# Goal of the exercise:
The data below must be copied in full and without any change.

========

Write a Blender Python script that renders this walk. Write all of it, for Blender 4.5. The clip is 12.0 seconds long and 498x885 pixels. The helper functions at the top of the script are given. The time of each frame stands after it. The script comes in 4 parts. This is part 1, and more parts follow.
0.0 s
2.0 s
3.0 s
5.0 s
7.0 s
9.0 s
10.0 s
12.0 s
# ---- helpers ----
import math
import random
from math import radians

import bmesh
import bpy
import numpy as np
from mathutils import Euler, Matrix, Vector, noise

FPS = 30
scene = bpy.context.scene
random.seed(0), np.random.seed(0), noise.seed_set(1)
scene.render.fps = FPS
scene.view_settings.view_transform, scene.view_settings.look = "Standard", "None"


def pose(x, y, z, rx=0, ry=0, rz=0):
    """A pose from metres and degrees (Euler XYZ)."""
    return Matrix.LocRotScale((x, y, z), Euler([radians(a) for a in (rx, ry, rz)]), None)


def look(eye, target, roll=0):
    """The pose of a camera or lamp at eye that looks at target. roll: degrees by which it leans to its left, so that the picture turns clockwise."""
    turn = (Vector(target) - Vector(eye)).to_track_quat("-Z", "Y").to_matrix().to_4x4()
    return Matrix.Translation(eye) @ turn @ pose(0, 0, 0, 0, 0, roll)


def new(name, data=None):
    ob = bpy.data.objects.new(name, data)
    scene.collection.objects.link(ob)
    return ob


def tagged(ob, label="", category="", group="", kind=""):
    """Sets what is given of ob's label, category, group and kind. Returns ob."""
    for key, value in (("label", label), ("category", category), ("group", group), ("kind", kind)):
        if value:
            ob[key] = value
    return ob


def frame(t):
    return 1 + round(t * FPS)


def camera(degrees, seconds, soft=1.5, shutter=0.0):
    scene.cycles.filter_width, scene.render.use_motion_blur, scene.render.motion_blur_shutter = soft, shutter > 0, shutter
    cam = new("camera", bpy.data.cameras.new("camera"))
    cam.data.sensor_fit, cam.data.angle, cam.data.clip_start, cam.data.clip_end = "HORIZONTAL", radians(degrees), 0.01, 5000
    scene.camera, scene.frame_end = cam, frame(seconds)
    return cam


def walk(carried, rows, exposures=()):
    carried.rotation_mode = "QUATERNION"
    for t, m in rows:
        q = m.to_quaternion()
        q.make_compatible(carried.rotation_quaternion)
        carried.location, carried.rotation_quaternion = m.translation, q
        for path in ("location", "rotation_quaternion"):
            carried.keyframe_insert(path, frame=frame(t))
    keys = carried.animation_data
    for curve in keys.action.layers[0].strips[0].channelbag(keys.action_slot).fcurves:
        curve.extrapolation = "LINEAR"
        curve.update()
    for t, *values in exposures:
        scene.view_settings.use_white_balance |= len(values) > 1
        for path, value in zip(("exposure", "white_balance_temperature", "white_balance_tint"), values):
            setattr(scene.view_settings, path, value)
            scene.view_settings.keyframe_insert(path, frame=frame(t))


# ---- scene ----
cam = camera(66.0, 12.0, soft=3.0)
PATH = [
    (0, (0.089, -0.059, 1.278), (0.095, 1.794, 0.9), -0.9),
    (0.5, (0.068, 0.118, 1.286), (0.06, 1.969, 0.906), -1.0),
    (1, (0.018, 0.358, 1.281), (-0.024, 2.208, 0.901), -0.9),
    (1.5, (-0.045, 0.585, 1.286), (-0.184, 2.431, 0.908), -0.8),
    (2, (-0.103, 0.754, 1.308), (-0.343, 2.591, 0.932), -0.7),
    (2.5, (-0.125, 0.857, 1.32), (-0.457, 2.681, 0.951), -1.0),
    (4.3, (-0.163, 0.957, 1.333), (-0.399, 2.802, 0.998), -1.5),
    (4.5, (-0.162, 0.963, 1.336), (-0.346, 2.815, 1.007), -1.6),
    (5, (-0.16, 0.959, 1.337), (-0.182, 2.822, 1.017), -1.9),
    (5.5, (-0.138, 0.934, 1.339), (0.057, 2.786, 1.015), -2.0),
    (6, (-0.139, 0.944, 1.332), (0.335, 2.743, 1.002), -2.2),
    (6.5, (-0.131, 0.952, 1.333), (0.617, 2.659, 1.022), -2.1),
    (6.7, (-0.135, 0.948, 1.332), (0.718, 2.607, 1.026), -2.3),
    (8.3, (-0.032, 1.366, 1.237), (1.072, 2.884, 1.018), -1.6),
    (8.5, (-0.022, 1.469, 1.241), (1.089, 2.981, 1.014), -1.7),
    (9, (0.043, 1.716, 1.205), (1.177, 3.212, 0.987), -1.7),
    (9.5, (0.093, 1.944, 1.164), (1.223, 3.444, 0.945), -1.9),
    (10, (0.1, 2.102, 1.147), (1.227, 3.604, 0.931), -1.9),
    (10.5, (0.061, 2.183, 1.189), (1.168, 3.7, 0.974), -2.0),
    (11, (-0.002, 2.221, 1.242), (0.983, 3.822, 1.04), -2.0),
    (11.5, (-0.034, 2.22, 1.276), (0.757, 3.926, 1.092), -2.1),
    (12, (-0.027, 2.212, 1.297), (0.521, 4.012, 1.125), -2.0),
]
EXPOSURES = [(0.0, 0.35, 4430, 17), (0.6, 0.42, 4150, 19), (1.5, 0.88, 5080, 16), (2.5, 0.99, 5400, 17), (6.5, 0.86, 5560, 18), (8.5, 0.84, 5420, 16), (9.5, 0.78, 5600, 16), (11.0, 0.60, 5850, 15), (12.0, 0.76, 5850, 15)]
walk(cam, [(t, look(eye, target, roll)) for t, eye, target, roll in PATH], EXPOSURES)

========

# Worked answer:
Write a Blender Python script that renders this walk. Write all of it, for Blender 4.5. The clip is 12.0 seconds long and 498x885 pixels. The helper functions at the top of the script are given. The time of each frame stands after it. The script comes in 4 parts. This is part 1, and more parts follow.
0.0 s
2.0 s
3.0 s
5.0 s
7.0 s
9.0 s
10.0 s
12.0 s
# ---- helpers ----
import math
import random
from math import radians

import bmesh
import bpy
import numpy as np
from mathutils import Euler, Matrix, Vector, noise

FPS = 30
scene = bpy.context.scene
random.seed(0), np.random.seed(0), noise.seed_set(1)
scene.render.fps = FPS
scene.view_settings.view_transform, scene.view_settings.look = "Standard", "None"


def pose(x, y, z, rx=0, ry=0, rz=0):
    """A pose from metres and degrees (Euler XYZ)."""
    return Matrix.LocRotScale((x, y, z), Euler([radians(a) for a in (rx, ry, rz)]), None)


def look(eye, target, roll=0):
    """The pose of a camera or lamp at eye that looks at target. roll: degrees by which it leans to its left, so that the picture turns clockwise."""
    turn = (Vector(target) - Vector(eye)).to_track_quat("-Z", "Y").to_matrix().to_4x4()
    return Matrix.Translation(eye) @ turn @ pose(0, 0, 0, 0, 0, roll)


def new(name, data=None):
    ob = bpy.data.objects.new(name, data)
    scene.collection.objects.link(ob)
    return ob


def tagged(ob, label="", category="", group="", kind=""):
    """Sets what is given of ob's label, category, group and kind. Returns ob."""
    for key, value in (("label", label), ("category", category), ("group", group), ("kind", kind)):
        if value:
            ob[key] = value
    return ob


def frame(t):
    return 1 + round(t * FPS)


def camera(degrees, seconds, soft=1.5, shutter=0.0):
    scene.cycles.filter_width, scene.render.use_motion_blur, scene.render.motion_blur_shutter = soft, shutter > 0, shutter
    cam = new("camera", bpy.data.cameras.new("camera"))
    cam.data.sensor_fit, cam.data.angle, cam.data.clip_start, cam.data.clip_end = "HORIZONTAL", radians(degrees), 0.01, 5000
    scene.camera, scene.frame_end = cam, frame(seconds)
    return cam


def walk(carried, rows, exposures=()):
    carried.rotation_mode = "QUATERNION"
    for t, m in rows:
        q = m.to_quaternion()
        q.make_compatible(carried.rotation_quaternion)
        carried.location, carried.rotation_quaternion = m.translation, q
        for path in ("location", "rotation_quaternion"):
            carried.keyframe_insert(path, frame=frame(t))
    keys = carried.animation_data
    for curve in keys.action.layers[0].strips[0].channelbag(keys.action_slot).fcurves:
        curve.extrapolation = "LINEAR"
        curve.update()
    for t, *values in exposures:
        scene.view_settings.use_white_balance |= len(values) > 1
        for path, value in zip(("exposure", "white_balance_temperature", "white_balance_tint"), values):
            setattr(scene.view_settings, path, value)
            scene.view_settings.keyframe_insert(path, frame=frame(t))


# ---- scene ----
cam = camera(66.0, 12.0, soft=3.0)
PATH = [
    (0, (0.089, -0.059, 1.278), (0.095, 1.794, 0.9), -0.9),
    (0.5, (0.068, 0.118, 1.286), (0.06, 1.969, 0.906), -1.0),
    (1, (0.018, 0.358, 1.281), (-0.024, 2.208, 0.901), -0.9),
    (1.5, (-0.045, 0.585, 1.286), (-0.184, 2.431, 0.908), -0.8),
    (2, (-0.103, 0.754, 1.308), (-0.343, 2.591, 0.932), -0.7),
    (2.5, (-0.125, 0.857, 1.32), (-0.457, 2.681, 0.951), -1.0),
    (4.3, (-0.163, 0.957, 1.333), (-0.399, 2.802, 0.998), -1.5),
    (4.5, (-0.162, 0.963, 1.336), (-0.346, 2.815, 1.007), -1.6),
    (5, (-0.16, 0.959, 1.337), (-0.182, 2.822, 1.017), -1.9),
    (5.5, (-0.138, 0.934, 1.339), (0.057, 2.786, 1.015), -2.0),
    (6, (-0.139, 0.944, 1.332), (0.335, 2.743, 1.002), -2.2),
    (6.5, (-0.131, 0.952, 1.333), (0.617, 2.659, 1.022), -2.1),
    (6.7, (-0.135, 0.948, 1.332), (0.718, 2.607, 1.026), -2.3),
    (8.3, (-0.032, 1.366, 1.237), (1.072, 2.884, 1.018), -1.6),
    (8.5, (-0.022, 1.469, 1.241), (1.089, 2.981, 1.014), -1.7),
    (9, (0.043, 1.716, 1.205), (1.177, 3.212, 0.987), -1.7),
    (9.5, (0.093, 1.944, 1.164), (1.223, 3.444, 0.945), -1.9),
    (10, (0.1, 2.102, 1.147), (1.227, 3.604, 0.931), -1.9),
    (10.5, (0.061, 2.183, 1.189), (1.168, 3.7, 0.974), -2.0),
    (11, (-0.002, 2.221, 1.242), (0.983, 3.822, 1.04), -2.0),
    (11.5, (-0.034, 2.22, 1.276), (0.757, 3.926, 1.092), -2.1),
    (12, (-0.027, 2.212, 1.297), (0.521, 4.012, 1.125), -2.0),
]
EXPOSURES = [(0.0, 0.35, 4430, 17), (0.6, 0.42, 4150, 19), (1.5, 0.88, 5080, 16), (2.5, 0.99, 5400, 17), (6.5, 0.86, 5560, 18), (8.5, 0.84, 5420, 16), (9.5, 0.78, 5600, 16), (11.0, 0.60, 5850, 15), (12.0, 0.76, 5850, 15)]
walk(cam, [(t, look(eye, target, roll)) for t, eye, target, roll in PATH], EXPOSURES)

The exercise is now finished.